The rocket is launched vertically from rest. Neglect all external forces except gravity, show that the height $h$ attained at the instant the fuel is fully consumed is

$h = \frac{1}{2}(\frac{m_0}{k} \cdot \log{\frac{m_0}{m_c}})^2(\frac{ck}{m_0}-g)$

$c$ being the exhaust speed relative to the rocket.

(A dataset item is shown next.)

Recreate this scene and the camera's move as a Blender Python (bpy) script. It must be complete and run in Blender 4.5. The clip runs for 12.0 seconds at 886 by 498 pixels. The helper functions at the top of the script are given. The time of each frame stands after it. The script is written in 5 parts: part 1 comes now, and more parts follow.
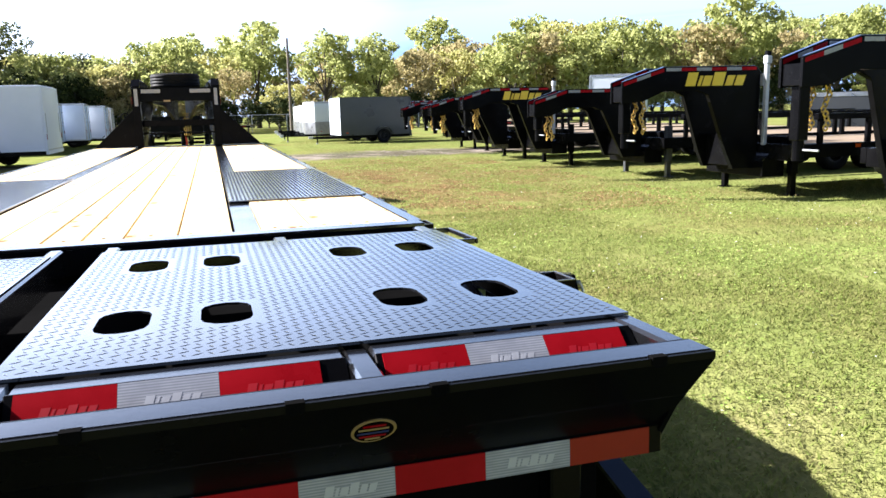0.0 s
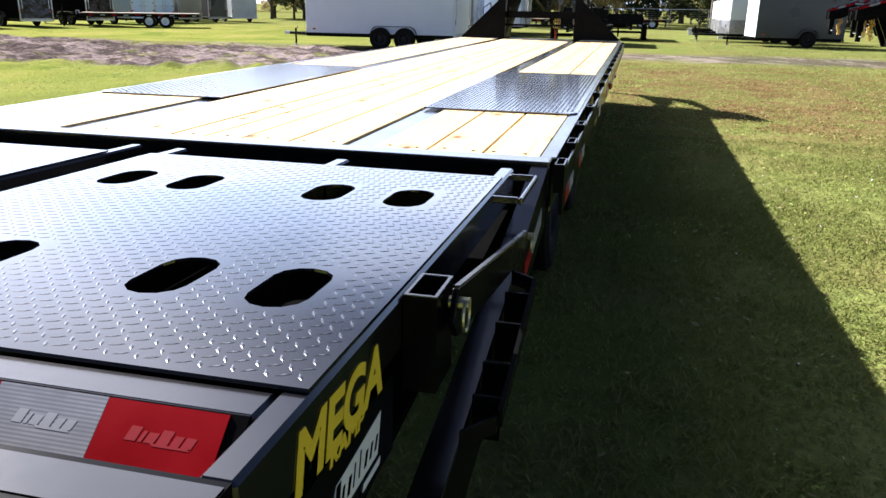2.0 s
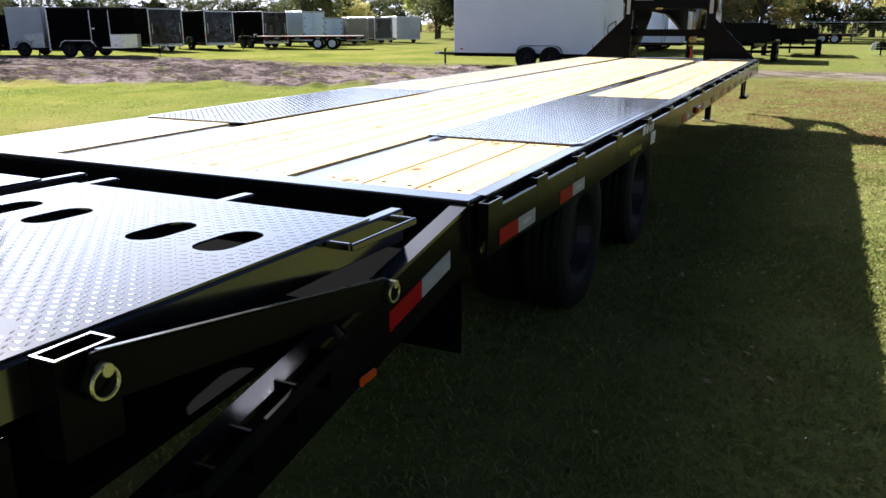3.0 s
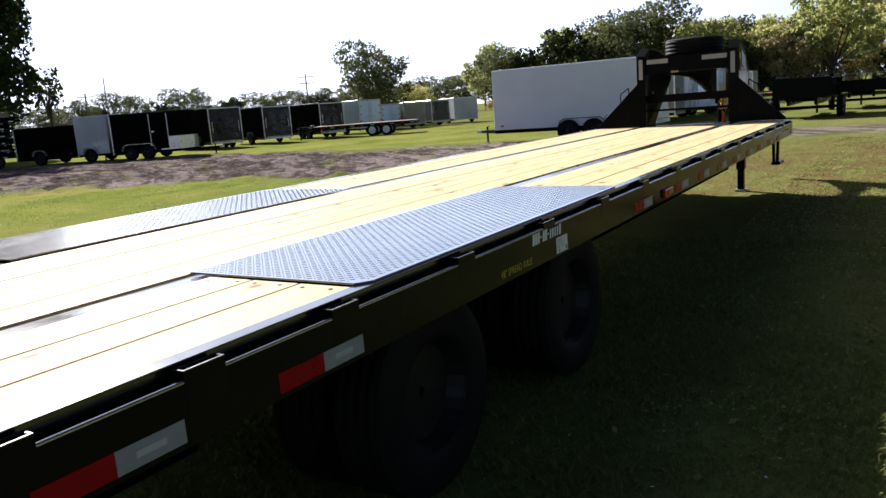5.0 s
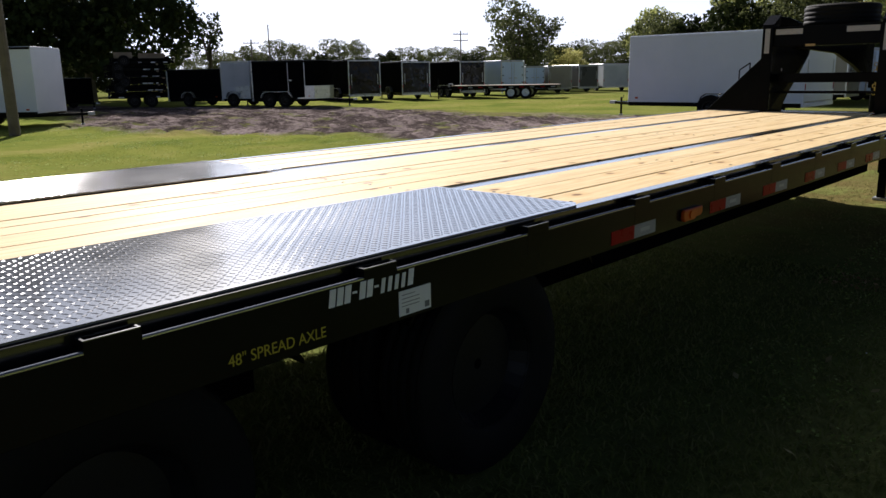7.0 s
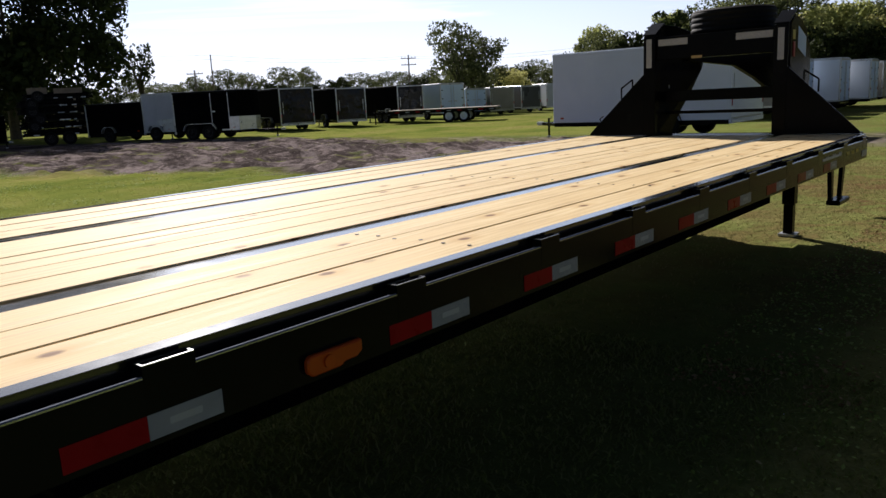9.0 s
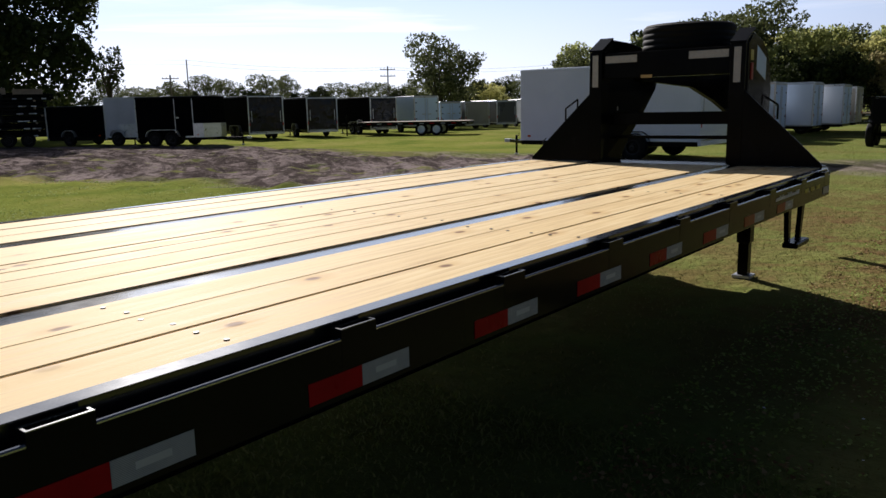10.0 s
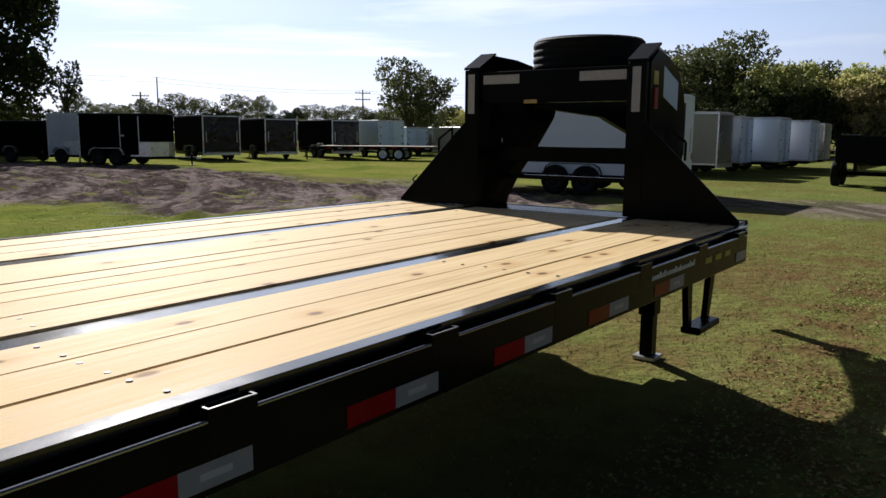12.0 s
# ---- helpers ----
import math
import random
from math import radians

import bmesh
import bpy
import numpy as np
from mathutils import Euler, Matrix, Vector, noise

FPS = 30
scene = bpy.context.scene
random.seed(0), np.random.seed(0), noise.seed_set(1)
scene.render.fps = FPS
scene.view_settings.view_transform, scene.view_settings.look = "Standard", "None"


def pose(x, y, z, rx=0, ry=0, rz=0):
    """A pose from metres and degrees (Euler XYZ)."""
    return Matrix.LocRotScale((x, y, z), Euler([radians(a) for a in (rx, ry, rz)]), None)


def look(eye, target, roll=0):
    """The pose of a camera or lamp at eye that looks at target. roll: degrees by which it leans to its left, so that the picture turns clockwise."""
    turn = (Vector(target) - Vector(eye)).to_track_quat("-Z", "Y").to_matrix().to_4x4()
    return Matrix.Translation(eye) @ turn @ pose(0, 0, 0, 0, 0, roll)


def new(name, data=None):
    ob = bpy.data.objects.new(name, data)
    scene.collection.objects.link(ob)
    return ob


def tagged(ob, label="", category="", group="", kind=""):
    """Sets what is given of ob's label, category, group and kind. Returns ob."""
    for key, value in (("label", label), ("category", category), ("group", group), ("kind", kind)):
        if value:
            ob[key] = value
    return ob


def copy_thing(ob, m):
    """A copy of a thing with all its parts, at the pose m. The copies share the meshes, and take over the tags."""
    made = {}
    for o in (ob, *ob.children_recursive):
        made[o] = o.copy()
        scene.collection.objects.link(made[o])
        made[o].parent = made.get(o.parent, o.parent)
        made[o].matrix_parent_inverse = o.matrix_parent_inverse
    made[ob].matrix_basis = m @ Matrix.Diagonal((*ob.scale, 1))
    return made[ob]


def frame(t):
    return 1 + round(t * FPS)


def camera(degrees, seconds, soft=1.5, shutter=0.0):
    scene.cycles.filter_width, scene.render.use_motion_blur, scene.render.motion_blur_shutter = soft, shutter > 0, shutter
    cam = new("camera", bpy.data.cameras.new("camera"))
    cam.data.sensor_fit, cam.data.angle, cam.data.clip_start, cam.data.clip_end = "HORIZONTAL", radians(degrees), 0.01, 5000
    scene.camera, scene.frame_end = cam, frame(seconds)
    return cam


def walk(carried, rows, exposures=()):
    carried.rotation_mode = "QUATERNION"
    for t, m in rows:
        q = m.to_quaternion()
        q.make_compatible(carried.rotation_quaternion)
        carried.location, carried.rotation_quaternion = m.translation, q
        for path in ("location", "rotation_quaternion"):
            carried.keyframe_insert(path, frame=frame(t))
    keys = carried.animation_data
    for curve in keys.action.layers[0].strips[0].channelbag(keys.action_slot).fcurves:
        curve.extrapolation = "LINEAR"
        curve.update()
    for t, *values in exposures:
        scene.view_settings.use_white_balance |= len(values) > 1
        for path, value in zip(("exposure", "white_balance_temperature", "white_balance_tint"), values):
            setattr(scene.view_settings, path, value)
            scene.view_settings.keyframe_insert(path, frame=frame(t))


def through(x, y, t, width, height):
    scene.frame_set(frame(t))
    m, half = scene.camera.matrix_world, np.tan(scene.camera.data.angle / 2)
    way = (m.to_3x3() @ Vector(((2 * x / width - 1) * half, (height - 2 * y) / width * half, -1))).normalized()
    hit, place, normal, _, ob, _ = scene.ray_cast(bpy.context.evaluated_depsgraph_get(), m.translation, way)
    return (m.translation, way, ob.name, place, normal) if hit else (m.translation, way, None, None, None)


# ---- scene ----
cam = camera(60.0, 12.0)
PATH = [
    (0, (0.485, -3.026, 1.402), (1.043, -1.138, 1.049), -1.4),
    (0.5, (0.765, -2.958, 1.361), (1.152, -1.058, 0.871), 0.4),
    (1, (1.044, -2.840, 1.404), (1.240, -0.915, 0.898), 2.3),
    (1.5, (1.311, -2.707, 1.415), (1.064, -0.802, 0.856), 2.9),
    (2, (1.547, -2.495, 1.435), (1.102, -0.641, 0.831), 1.0),
    (2.5, (1.872, -2.339, 1.451), (1.206, -0.538, 0.893), 0.2),
    (2.7, (2.030, -2.253, 1.472), (1.280, -0.486, 0.910), 0.1),
    (4.3, (2.568, -1.085, 1.453), (1.551, 0.557, 0.936), -2.4),
    (4.5, (2.593, -0.932, 1.462), (1.58, 0.734, 1.019), -3.4),
    (5, (2.668, -0.551, 1.456), (1.629, 1.118, 1.09), -4.4),
    (5.5, (2.758, -0.156, 1.443), (1.611, 1.428, 1.028), -3.1),
    (6, (2.771, 0.284, 1.452), (1.68, 1.909, 1.042), -4.2),
    (6.5, (2.815, 0.708, 1.425), (1.557, 2.204, 1.004), -1.2),
    (6.7, (2.816, 0.86, 1.428), (1.5, 2.298, 0.98), -1.0),
    (8.3, (2.761, 2.370, 1.433), (1.413, 3.788, 1.017), -0.8),
    (8.5, (2.745, 2.561, 1.461), (1.456, 4.041, 1.077), -1.1),
    (9, (2.731, 3.086, 1.428), (1.463, 4.584, 1.039), -2.9),
    (9.5, (2.649, 3.567, 1.416), (1.354, 5.023, 0.965), -1.5),
    (10, (2.616, 4.030, 1.444), (1.389, 5.568, 1.084), -1.2),
    (10.5, (2.614, 4.525, 1.431), (1.371, 6.048, 1.064), -0.9),
    (11, (2.567, 4.964, 1.468), (1.403, 6.542, 1.075), -0.8),
    (11.5, (2.615, 5.382, 1.481), (1.422, 6.948, 1.128), 0.9),
    (12, (2.535, 5.768, 1.459), (1.346, 7.348, 1.162), 0.4),
]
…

# An alternative derivation of ideal rocket’s flight equation

I will derive the ideal rocket’s flight equation differently than what is shown in “Viva Rocketry! Part 1

Let

$\Delta m$ –  the mass of the propellant

$m$ – the mass of the rocket at time $t$

$v$ – the speed of the rocket and $\Delta m$ at time $t$

$u$ – the speed of the ejected propellant, relative to the rocket

$p_1$ – the magnitude of $\Delta m$‘s momentum

$p_2$ – the magnitude of rocket’s momentum

For the propellant:

$\Delta p_1 = \Delta m \cdot (\boxed {v +\Delta v -u} ) - \Delta m \cdot v$

$=\Delta m\cdot v + \Delta m\cdot \Delta v -\Delta m\cdot u - \Delta m \cdot v$

$= -\Delta m \cdot u + \Delta m \cdot \Delta v$

where $\boxed {v +\Delta v -u}$ is the speed of $\Delta m$ at $t+\Delta t$ (see “A Thought Experiment on Velocities”)

By Newton’s second law,

$F_1 = \lim\limits_{\Delta t \rightarrow 0}\frac{\Delta p_1}{\Delta t}$

$= \lim\limits_{\Delta t \rightarrow 0} \frac{-\Delta m \cdot u + \Delta m \cdot \Delta v}{\Delta t}$.

For the rocket:

$\Delta p_2 = (m-\Delta m) \cdot (v +\Delta v) - (m-\Delta m)\cdot v$

$= (m-\Delta m)(v +\Delta v-v)$

$= (m-\Delta m)\cdot {\Delta v}$

$= m \cdot \Delta v - \Delta m \cdot \Delta v$

$F_2 = \lim\limits_{\Delta t \rightarrow 0} \frac{\Delta p_2}{\Delta t}$

$= \lim\limits_{\Delta t \rightarrow 0} \frac{m \cdot \Delta v - \Delta m \cdot \Delta v}{\Delta t}$.

By Newton’s third law,

$F_2 = -F_1$.

Therefore,

$\lim\limits_{\Delta t \rightarrow 0} \frac{m \cdot \Delta v - \Delta m \cdot \Delta v}{\Delta t} = - \lim\limits_{\Delta t \rightarrow 0} \frac{-\Delta m \cdot u + \Delta m \cdot \Delta v}{\Delta t}$

That is,

$\lim\limits_{\Delta t \rightarrow 0} \frac{m \cdot \Delta v - \Delta m \cdot \Delta v}{\Delta t} + \lim\limits_{\Delta t \rightarrow 0} \frac{-\Delta m \cdot u + \Delta m \cdot \Delta v}{\Delta t} = 0$.

It implies

$\lim\limits_{\Delta t \rightarrow 0} \frac{m \cdot \Delta v - \Delta m \cdot \Delta v -\Delta m \cdot u + \Delta m \cdot \Delta v}{\Delta t} = 0$

or,

$\lim\limits_{\Delta t \rightarrow 0} \frac{m \cdot \Delta v -\Delta m \cdot u}{\Delta t} = 0$.

Since

$\lim\limits_{\Delta t \rightarrow 0} \frac{m \cdot \Delta v -\Delta m \cdot u }{\Delta t}= \lim\limits_{\Delta t \rightarrow 0} {\frac{m\cdot \Delta v -u \cdot \Delta m}{\Delta t}}=m \cdot \lim\limits_{\Delta t \rightarrow 0}\frac{\Delta v}{\Delta t}-u \cdot \lim\limits_{\Delta t \rightarrow 0} \frac{\Delta m}{\Delta t}$,

$\frac{dv}{dt} = \lim\limits_{\Delta t \rightarrow 0}\frac{\Delta v}{\Delta t}$,

and

$\lim\limits_{\Delta t \rightarrow 0}\frac{\Delta m}{\Delta t}=\lim\limits_{\Delta t \rightarrow 0} \frac{m(t) - m(t+\Delta t)}{\Delta t}= -\lim\limits_{\Delta t \rightarrow 0} \frac{m(t+\Delta t) - m(t)}{\Delta t} = -\frac{dm}{dt}$

we have

$m \cdot \frac{dv}{dt} + u \cdot \frac{dm}{dt} = 0$,

the ideal rocket’s flight equation obtained before in “Viva Rocketry! Part 1“.